In this study, lipid peroxidation and DNA methylation were observed in erythrocytes of Oreochromis niloticus exposed to soluble fractions of textile, metal-mechanic and pulp and paper industrial waste, after a period of 48 h. Lipid peroxidation was quantified by the rate of malondialdehyde (MDA) and DNA methylation was quantified by the rate of 5-methyldeoxycytosine (m(5)dC). Soluble fractions of textile industrial waste caused metabolic changes for all studied samples. In organisms exposed to samples TX1 and TX2 (textile waste) MDA rates were 132.36 and 140.28 nM MDA/mg protein, respectively, while in control organism the MDA rates were 27.5 nM MDA/mg protein. All samples from soluble fractions of textile industrial waste induced increases in m(5)dC rates, increases varied between 300 percent and 700 percent when compared to the control organism. All the organisms exposed to soluble fractions of metal-mechanic industrial waste presented increases between 360 percent and 600 percent in the rates of MDA, and one of them (sample MM3) induced an increase of 180 percent in the rate of m(5)dC, when compared to control.
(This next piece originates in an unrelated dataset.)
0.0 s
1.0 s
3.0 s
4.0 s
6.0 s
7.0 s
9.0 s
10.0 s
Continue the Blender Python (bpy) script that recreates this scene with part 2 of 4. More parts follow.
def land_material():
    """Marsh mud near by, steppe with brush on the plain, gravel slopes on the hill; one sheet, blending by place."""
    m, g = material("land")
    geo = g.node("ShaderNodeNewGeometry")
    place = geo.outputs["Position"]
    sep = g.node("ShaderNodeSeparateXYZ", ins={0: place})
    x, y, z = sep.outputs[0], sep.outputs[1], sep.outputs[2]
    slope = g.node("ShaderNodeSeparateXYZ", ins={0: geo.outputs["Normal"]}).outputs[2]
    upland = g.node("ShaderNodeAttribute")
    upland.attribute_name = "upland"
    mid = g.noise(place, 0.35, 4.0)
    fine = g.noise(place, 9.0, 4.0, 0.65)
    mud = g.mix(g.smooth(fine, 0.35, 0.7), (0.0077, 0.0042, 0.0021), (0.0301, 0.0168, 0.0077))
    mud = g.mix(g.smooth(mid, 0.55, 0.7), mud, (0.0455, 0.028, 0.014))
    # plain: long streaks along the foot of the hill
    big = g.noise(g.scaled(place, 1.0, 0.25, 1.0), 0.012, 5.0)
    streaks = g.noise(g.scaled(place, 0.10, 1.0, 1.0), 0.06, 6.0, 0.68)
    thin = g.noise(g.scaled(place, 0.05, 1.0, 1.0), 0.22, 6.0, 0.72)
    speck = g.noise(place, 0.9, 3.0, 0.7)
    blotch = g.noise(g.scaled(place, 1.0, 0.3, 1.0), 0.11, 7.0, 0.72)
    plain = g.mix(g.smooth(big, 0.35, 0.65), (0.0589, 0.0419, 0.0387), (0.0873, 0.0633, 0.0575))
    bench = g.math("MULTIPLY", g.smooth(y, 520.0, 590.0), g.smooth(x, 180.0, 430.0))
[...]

Although a significant increase was not observed in the MDA rate of fish exposed to the soluble fractions of pulp and paper industrial waste, there was an increase of 460 percent in the rate of m(5)dC in one of the samples (sample PP2), when compared to control. The results showed that the soluble fractions of these industrial wastes are capable of inducing oxidative damage and altering the DNA methylation of O. niloticus. Thus, the MDA and m(5)dC rates demonstrated to be effective biomarkers of exposure, which could be used to evaluate the toxicity of soluble fractions of industrial solid waste. (C) 2011 Elsevier Inc. All rights reserved.